Neither Kaplan nor his Orthodox opponents where deterred from expressing their opinions by an over concern for propriety, nor were they persuaded to hide their conflicts in order to promote a false "Jewish unity" for public consumption. Though Kaplan was certainly committed to the survival of the Jewish People, he was not cowed by a call for "Ahavat Yisrael" (the Love of Israel) in either his criticism of other Jews or of the State of Israel. Neither where his Orthodox opponents.
But that is precisely what living in a civilization means. While you are steeped in its symbols, metaphors, arguments, ideas, values - you don't necessarily support them all. Indeed you fight to shape the civilization to those values you hold most dear; to have it adopt the symbols and metaphors that speak loudest to you and disown the characteristics you find most troublesome; to shape the civilization in your own image. Criticizing other members of your civilization or its institutions can in fact be the height of communal commitment. It is a sign of caring and involvement. In the Jewish context, it can be motivated, as often as not, by "Ahavat Yisrael" as by its opposite.
What should matter, to those that are worried about the survival of Jewish civilization, is that people are involved. That they know the issues, symbols, images, and care enough to discuss them passionately and to express their opinions publicly is a good thing, and should be seen as such, and encouraged.
I was brought to this insight partly by this humorous ad (click on video above). Obviously created by and for secular Israelis, it pokes fun at the ultra-orthodox, in order to sell High Definition TV to Israelis. It makes use of images and symbols that will no doubt make Hasidim cringe. It uses their very opposition to modernity as a selling feature of HD TV. The implicit assumption of the advertiser is that, for secular Israelis, if the ultra-orthodox hate it, it must be good. Some will see this as sinat yisrael - hatred of fellow Jews. And indeed it might be. There is no love lost between secular and ultra-orthodox Israelis.

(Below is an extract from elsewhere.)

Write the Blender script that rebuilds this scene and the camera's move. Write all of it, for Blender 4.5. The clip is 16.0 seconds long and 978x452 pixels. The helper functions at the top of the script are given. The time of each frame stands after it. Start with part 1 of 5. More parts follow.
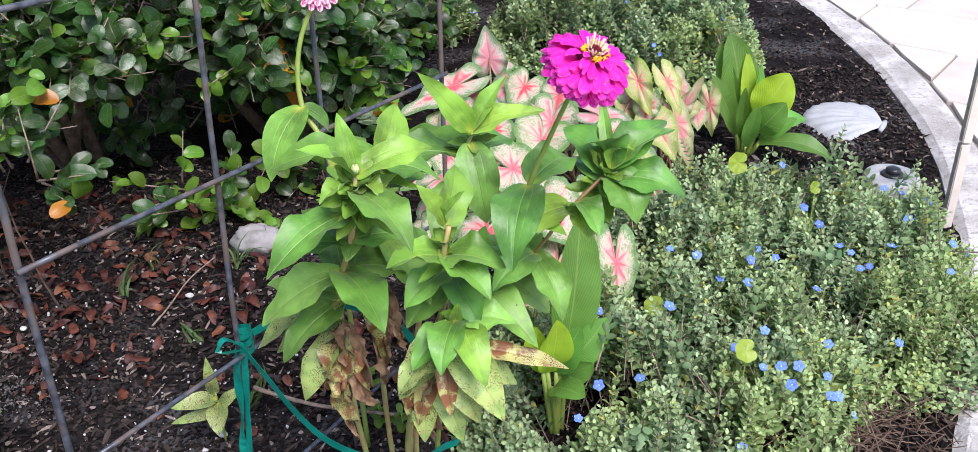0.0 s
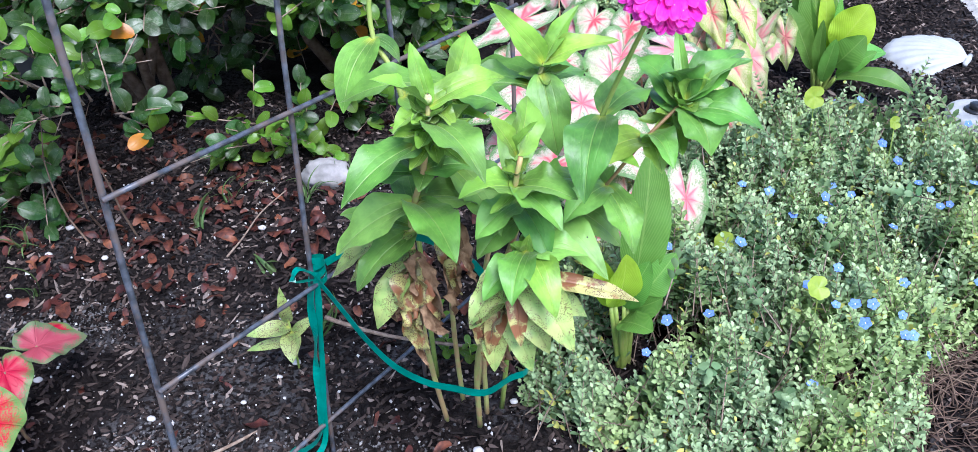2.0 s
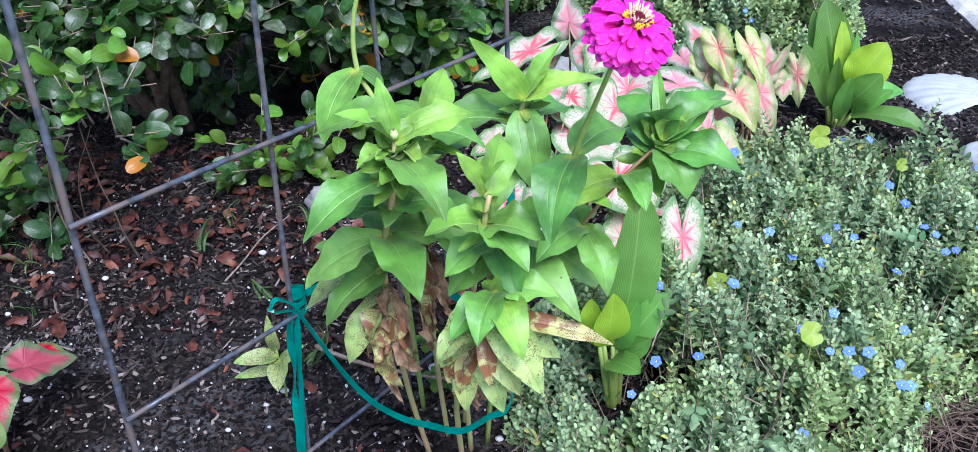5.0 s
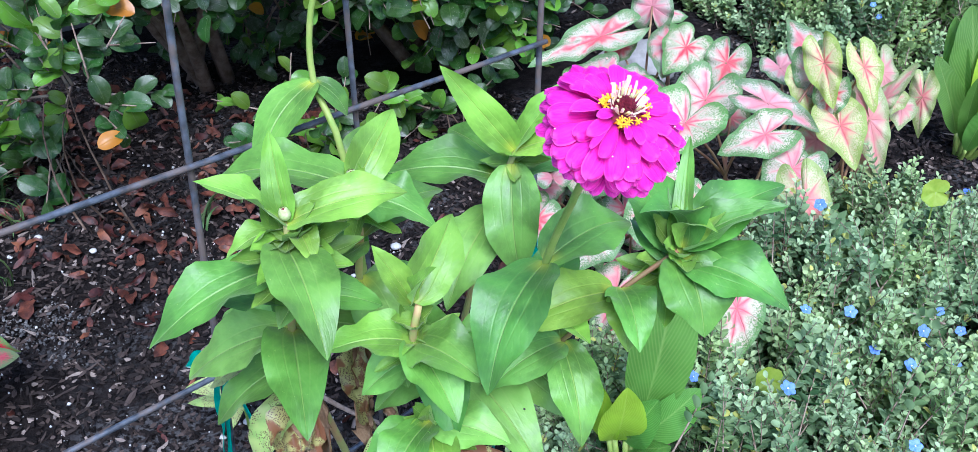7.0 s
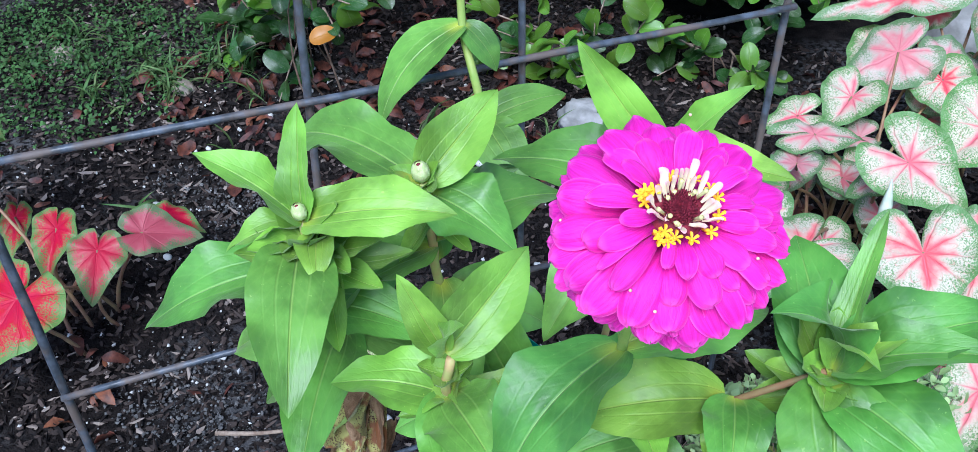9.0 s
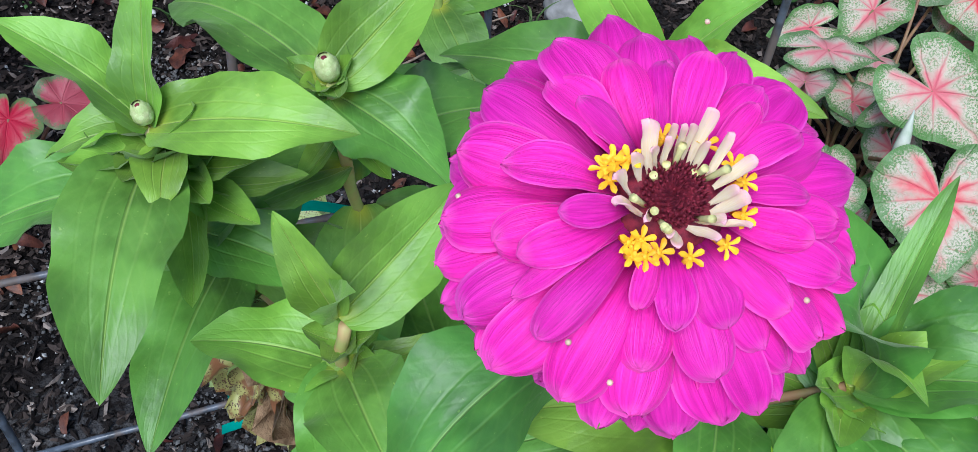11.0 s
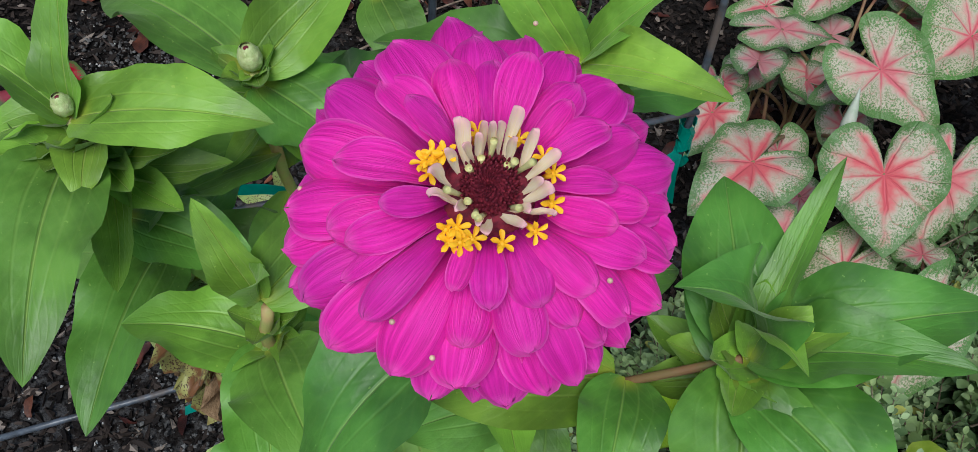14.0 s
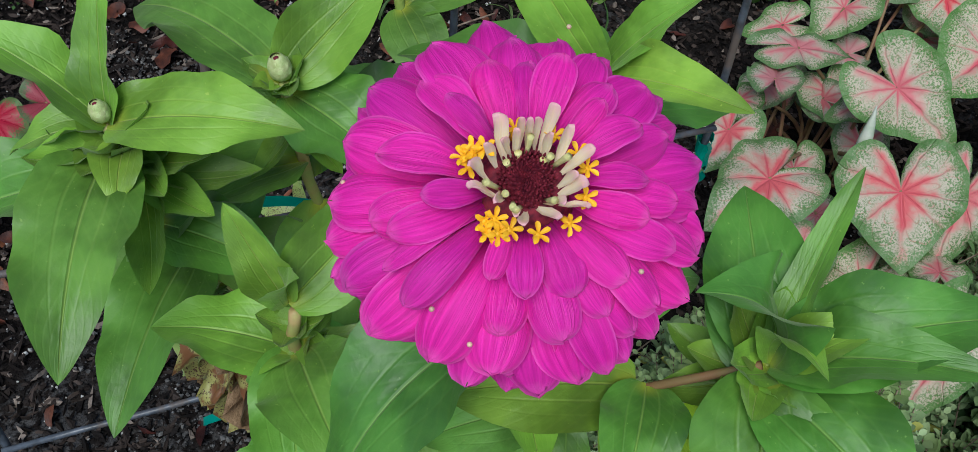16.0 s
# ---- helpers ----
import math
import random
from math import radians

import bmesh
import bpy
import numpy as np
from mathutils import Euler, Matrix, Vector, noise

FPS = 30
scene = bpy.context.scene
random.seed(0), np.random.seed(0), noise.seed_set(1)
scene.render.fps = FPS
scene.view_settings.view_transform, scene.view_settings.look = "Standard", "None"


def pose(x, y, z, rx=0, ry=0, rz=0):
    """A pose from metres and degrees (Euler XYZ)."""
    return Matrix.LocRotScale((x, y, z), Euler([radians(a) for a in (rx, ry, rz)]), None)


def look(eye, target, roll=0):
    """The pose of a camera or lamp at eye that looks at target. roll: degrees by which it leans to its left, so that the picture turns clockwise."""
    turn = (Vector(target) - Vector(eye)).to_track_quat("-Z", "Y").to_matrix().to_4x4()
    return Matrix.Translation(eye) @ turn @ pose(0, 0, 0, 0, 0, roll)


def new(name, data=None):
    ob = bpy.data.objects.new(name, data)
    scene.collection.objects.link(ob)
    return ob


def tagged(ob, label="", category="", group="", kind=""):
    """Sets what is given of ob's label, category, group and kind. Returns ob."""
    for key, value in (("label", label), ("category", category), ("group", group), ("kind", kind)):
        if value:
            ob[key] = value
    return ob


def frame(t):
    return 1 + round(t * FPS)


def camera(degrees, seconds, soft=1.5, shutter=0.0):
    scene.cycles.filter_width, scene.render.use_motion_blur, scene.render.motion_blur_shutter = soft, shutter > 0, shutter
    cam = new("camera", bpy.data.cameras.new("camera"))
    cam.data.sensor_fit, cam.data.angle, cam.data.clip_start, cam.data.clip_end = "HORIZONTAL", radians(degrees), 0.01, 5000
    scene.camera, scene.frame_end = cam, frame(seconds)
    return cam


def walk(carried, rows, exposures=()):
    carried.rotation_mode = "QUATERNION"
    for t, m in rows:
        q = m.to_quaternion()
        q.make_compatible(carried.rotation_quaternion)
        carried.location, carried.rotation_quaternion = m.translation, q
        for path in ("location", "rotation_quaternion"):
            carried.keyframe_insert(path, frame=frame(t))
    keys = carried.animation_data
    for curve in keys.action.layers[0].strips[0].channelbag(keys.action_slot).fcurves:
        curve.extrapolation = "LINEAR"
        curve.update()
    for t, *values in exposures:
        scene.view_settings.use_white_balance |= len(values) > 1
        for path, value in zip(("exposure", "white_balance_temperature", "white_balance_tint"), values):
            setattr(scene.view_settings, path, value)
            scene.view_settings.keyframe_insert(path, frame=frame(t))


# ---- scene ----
cam = camera(54.6, 16.0, soft=0.5)
PATH = [
    (0, (0.044, 0.065, 1.068), (-0.007, 1.803, 0.08), -2.1),
    (0.5, (0.036, 0.065, 1.06), (-0.026, 1.783, 0.038), -2.1),
    (1, (0.031, 0.06, 1.062), (-0.115, 1.748, -0.001), -3.6),
    (1.5, (0.032, 0.059, 1.062), (-0.147, 1.731, -0.02), -4.1),
    (2, (0.035, 0.061, 1.061), (-0.151, 1.727, -0.031), -4.1),
    (2.5, (0.04, 0.06, 1.063), (-0.143, 1.721, -0.034), -4.1),
    (3, (0.046, 0.055, 1.07), (-0.134, 1.724, -0.018), -4.1),
    (3.5, (0.049, 0.058, 1.079), (-0.119, 1.749, 0.025), -3.8),
    (3.7, (0.054, 0.053, 1.08), (-0.113, 1.747, 0.03), -3.9),
    (5.8, (0.153, 0.192, 1.051), (-0.148, 1.871, 0.007), -3.3),
    (6, (0.168, 0.231, 1.052), (-0.133, 1.907, 0.004), -3.2),
    (6.5, (0.176, 0.327, 1.036), (-0.186, 1.97, -0.047), -3.7),
    (7, (0.175, 0.421, 1.023), (-0.287, 1.994, -0.123), -1.5),
    (7.5, (0.17, 0.473, 1.009), (-0.49, 1.922, -0.202), -3.1),
    (8, (0.204, 0.536, 1.011), (-0.731, 1.807, -0.219), -3.7),
    (8.2, (0.224, 0.565, 1.002), (-0.746, 1.8, -0.236), -3.0),
    (10.3, (0.184, 0.733, 0.947), (-0.7, 1.892, -0.423), -1.7),
    (10.5, (0.176, 0.745, 0.93), (-0.701, 1.899, -0.447), -0.0),
    (11, (0.166, 0.758, 0.902), (-0.667, 1.84, -0.559), 1.8),
    (11.5, (0.175, 0.769, 0.9), (-0.629, 1.835, -0.589), 2.0),
    (12, (0.185, 0.776, 0.9), (-0.598, 1.838, -0.603), 2.5),
    (12.5, (0.189, 0.773, 0.912), (-0.589, 1.842, -0.588), 2.6),
    (13, (0.188, 0.775, 0.911), (-0.591, 1.846, -0.588), 2.5),
    (13.5, (0.19, 0.773, 0.912), (-0.593, 1.847, -0.582), 2.4),
    (14, (0.194, 0.769, 0.915), (-0.592, 1.846, -0.576), 2.2),
    (14.5, (0.193, 0.768, 0.916), (-0.604, 1.85, -0.565), 2.0),
    (15, (0.193, 0.766, 0.917), (-0.614, 1.848, -0.559), 1.7),
    (15.5, (0.193, 0.765, 0.915), (-0.625, 1.846, -0.555), 1.6),
    (16, (0.196, 0.759, 0.917), (-0.631, 1.842, -0.547), 1.7),
]
walk(cam, [(t, look(eye, target, roll)) for t, eye, target, roll in PATH],
     exposures=((0, 1.0, 6300, 20), (1.5, 1.38, 5600, 18), (2.6, 1.17, 5600, 18), (3.7, 1.05, 5600, 19), (5.8, 1.20, 5300, 16), (8.2, 1.12, 5250, 12), (10.3, .66, 5350, 6), (11.5, .44, 5900, 8), (12.8, .16, 6350, 8), (13.5, .0, 6250, 5), (16, -.06, 6100, 4)))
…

But it is also a sign that the secular Israelis - both the ad makers and the target audience - are steeped in a common Jewish civilization with their haredi counterparts. Non Jews (and probably and large number of North American Jews) will not get this ad - how perfectly it plays on ultra-orthodox "mishegaas". And how perfectly it says, "This is not the Jewish civilization that we want."
Sadly many Jewish institutions feel that much criticism is outside the pale. This only serves to make Judaism seem monolithic and boring. It drives people away, and makes the continued vibrancy and indeed survival of Jewish civilization a question mark. We need more chutzpadik ads, more edgy criticism, more debate - not less.